Anthony Auchterlonie
- BA (University of Victoria, 2018)
Topic
Memory, Politics, and Place: Revitalizing Indigeneity and Unsettling Colonial Narratives With Reflections from Holocaust Memorial Culture
Department of Germanic and Slavic Studies
Date & location
- Monday, April 15, 2024
- 8:45 A.M.
- Clearihue Building, Room D241
Examining Committee
Supervisory Committee
- Dr. Helga Thorson, Department of Germanic and Slavic Studies, University of Victoria (Co-Supervisor)
- Prof. Carey Newman, Department of Visual Arts, UVic (Co-Supervisor)
- Dr. Charlotte Schallie, Department of Germanic and Slavic Studies, UVic (Member)

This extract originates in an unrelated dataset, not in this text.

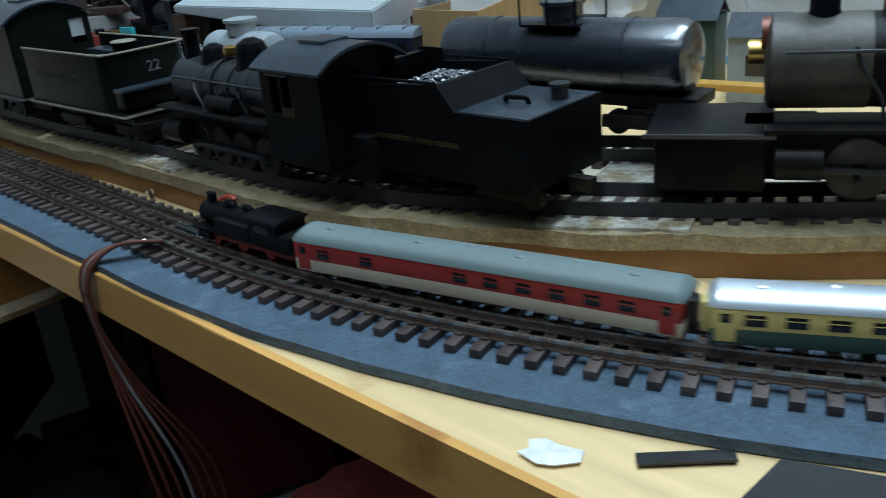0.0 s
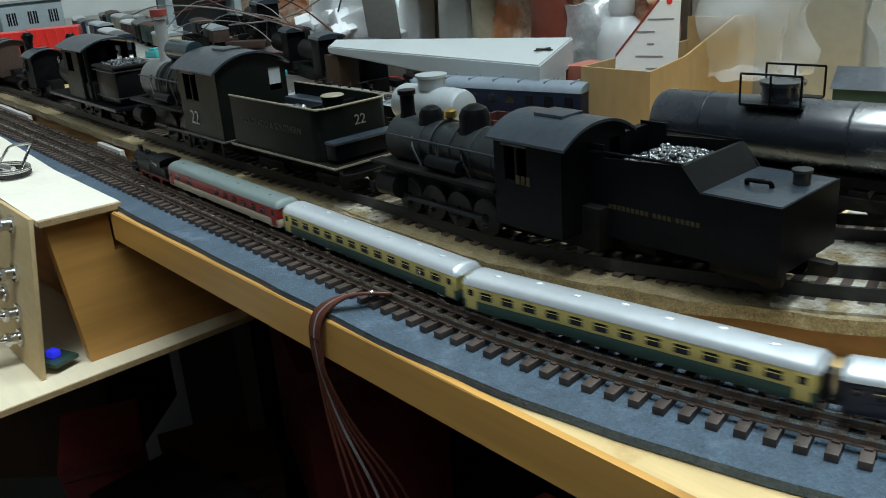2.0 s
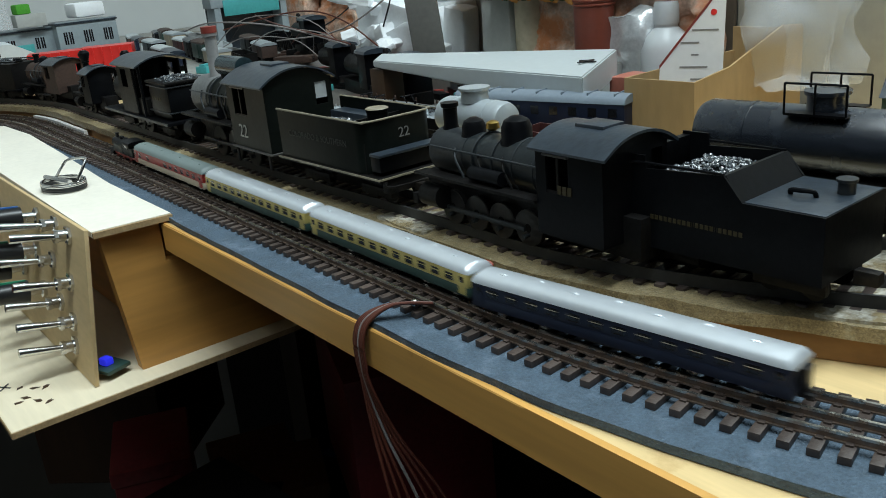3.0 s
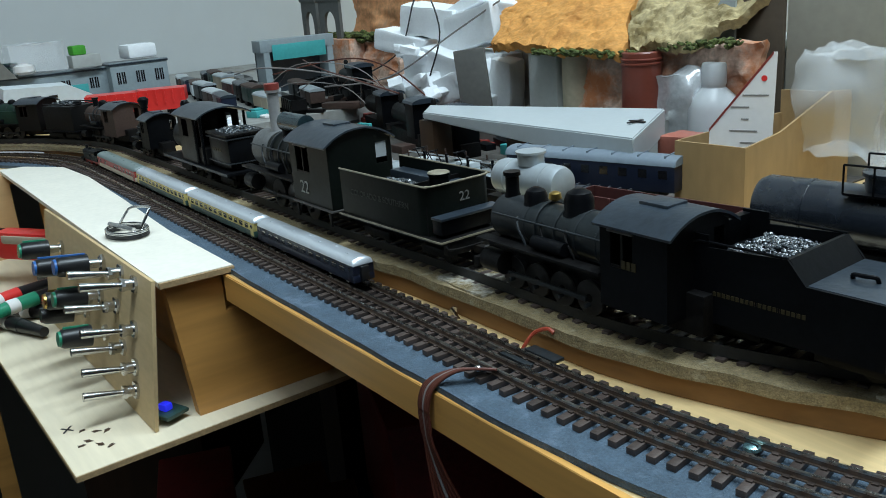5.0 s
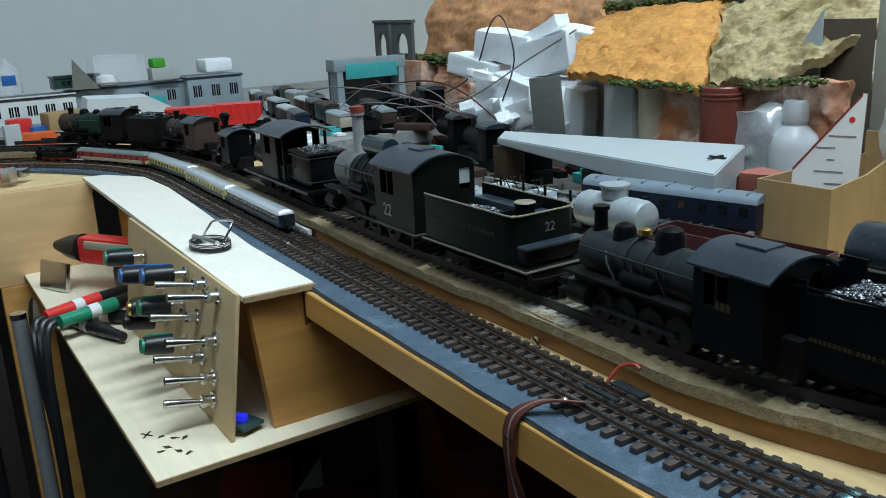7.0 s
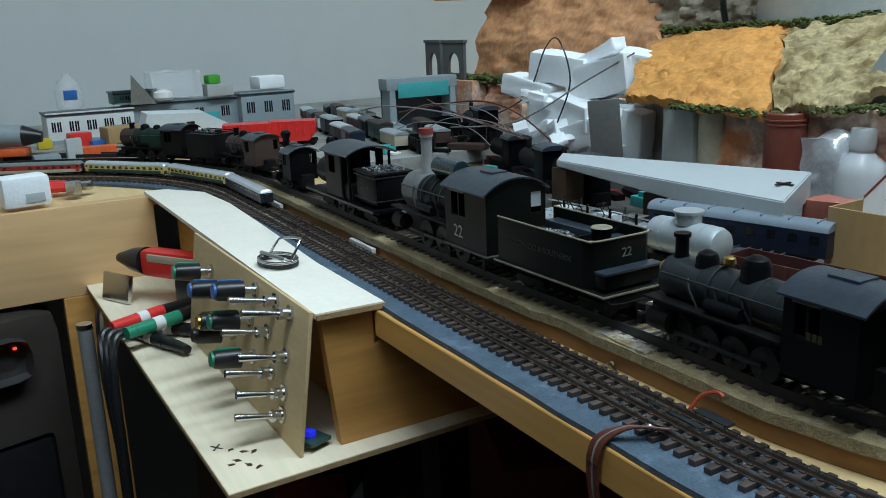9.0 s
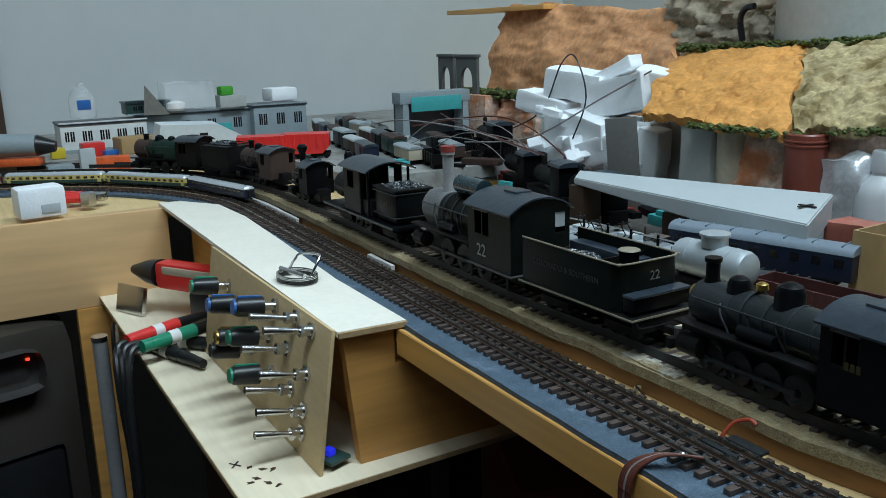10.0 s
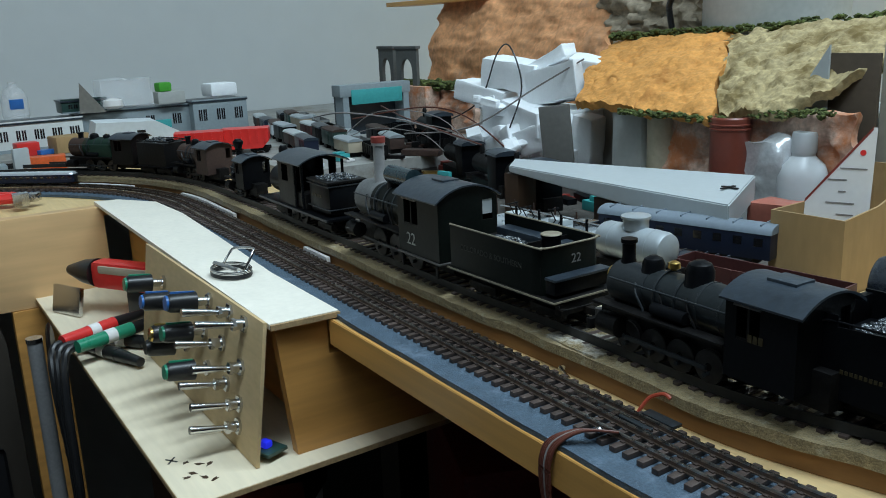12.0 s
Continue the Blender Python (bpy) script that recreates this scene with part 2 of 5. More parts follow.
def lathe(bm, profile, n=24, at=(0, 0, 0), axis="Z"):
    """A turned shape: profile of (radius, height) pairs about an upright or lengthwise axis."""
    at = Vector(at)
    rings = []
    for r, h in profile:
        ring = []
        for i in range(n):
            c, s = math.cos(i * math.tau / n) * r, math.sin(i * math.tau / n) * r
            p = Vector((c, s, h)) if axis == "Z" else (Vector((h, c, s)) if axis == "X" else Vector((s, h, c)))
            ring.append(bm.verts.new(at + p))
        rings.append(ring)
    for a, b in zip(rings, rings[1:]):
        for i in range(n):
            j = (i + 1) % n
            bm.faces.new((a[i], a[j], b[j], b[i]))
    bm.faces.new(rings[0][::-1])
    bm.faces.new(rings[-1])
    return bm


def extrude(bm, pts, a0, a1, axis="X"):
    """A closed outline drawn across the axis and pushed along it from a0 to a1."""
    put = {"X": lambda u, v, a: (a, u, v), "Y": lambda u, v, a: (u, a, v), "Z": lambda u, v, a: (u, v, a)}[axis]
    A = [bm.verts.new(put(u, v, a0)) for u, v in pts]
    B = [bm.verts.new(put(u, v, a1)) for u, v in pts]
    n = len(pts)
    for i in range(n):
        j = (i + 1) % n
        bm.faces.new((A[i], A[j], B[j], B[i]))
    bm.faces.new(A[::-1])
    bm.faces.new(B)
    return bm


def sweep(bm, pts, r, n=8):
    """A round wire through points, with a smooth path."""
    P = [Vector(p) for p in pts]
    fine = []
    for i in range(len(P) - 1):
        p0, p1, p2, p3 = P[max(i - 1, 0)], P[i], P[i + 1], P[min(i + 2, len(P) - 1)]
        for k in range(6):
            t = k / 6
            fine.append(0.5 * ((2 * p1) + (p2 - p0) * t + (2 * p0 - 5 * p1 + 4 * p2 - p3) * t * t + (3 * p1 - p0 - 3 * p2 + p3) * t ** 3))
    fine.append(P[-1])
    rings = []
    for i, p in enumerate(fine):
        d = fine[min(i + 1, len(fine) - 1)] - fine[max(i - 1, 0)]
        q = d.to_track_quat("Z", "Y")
        rings.append([bm.verts.new(p + q @ Vector((math.cos(k * math.tau / n) * r, math.sin(k * math.tau / n) * r, 0))) for k in range(n)])
    for a, b in zip(rings, rings[1:]):
        for i in range(n):
            j = (i + 1) % n
            bm.faces.new((a[i], a[j], b[j], b[i]))
    bm.faces.new(rings[0][::-1])
    bm.faces.new(rings[-1])
    return bm


def mesh_of(name, bm, material, smooth=35):
    bmesh.ops.recalc_face_normals(bm, faces=bm.faces)
    for v in bm.verts:
        v.co *= MM
    for f in bm.faces:
        f.smooth = True
    for e in bm.edges:
        e.smooth = len(e.link_faces) == 2 and e.calc_face_angle(0) < radians(smooth)
    me = bpy.data.meshes.new(name)
    bm.to_mesh(me)
    bm.free()
    me.materials.append(material)
    return me


def part(name, bm, material, parent, label="", smooth=35):
    ob = new(name, mesh_of(name, bm, material, smooth))
    ob.parent = parent
    return tagged(ob, label)


def thing(name, x, y, z, rz=0.0, label="", category="", group="", kind="", rx=0.0, ry=0.0):
    ob = new(name)
    ob.empty_display_size = 0.01
    ob.matrix_basis = pose(x * MM, y * MM, 1.0 + z * MM, rx, ry, rz)
    return tagged(ob, label, category, group, kind)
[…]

- Dr. Ry Moran, Department of Germanic and Slavic Studies, UVic (Member)
External Examiner
- Dr. Matt James, Department of Political Science, UVic
Chair of Oral Examination
- Dr. Pooja Parmar, Faculty of Law, UVic
Abstract
Following the Government of Canada’s 2008 apology to victims and survivors of the Indian Residential School (IRS) system and in combination with the Indian Residential Schools Settlement Agreement (IRSSA), the subject of Indigenous peoples and their place in Canada has been forced to the forefront of Canadian consciousness. Over a decade later, multiple reports commissioned by successive governments have pointed to systemic violence against Indigenous peoples amounting to genocide. Accepting the conclusions of the National Inquiry into Missing and Murdered Indigenous Women and Girls (NIMMIWG), the Truth and Reconciliation Commission (TRC), and the Royal Commission on Aboriginal Peoples (RCAP), this thesis will analyse the role that Memorialization may play in the (re)conciliatory process and consider, specifically, the state’s role in any such memory projects. To do this, this project analyses the ways by which memorial projects have been utilized to influence narrative and collective consciousness in a number of different European countries, through case studies relating to the Holocaust. This thesis then juxtaposes European examples (Germany and Poland) of Memorialization with the processes and methods underway in Canada with regard to the IRS system. Through this juxtaposition, commonalities and differences are isolated, interrogated, and applied to context-specific sites of atrocity in Canada. This thesis concludes with a discussion on the place of Memorialization within the context of (re)conciliation and offers some reflections on how best to proceed—in line with the TRC’s Calls to Action No. 79 to 83—with regard to facilitating the emergence of memory projects in Canada in cooperation with numerous levels of government and Indigenous communities.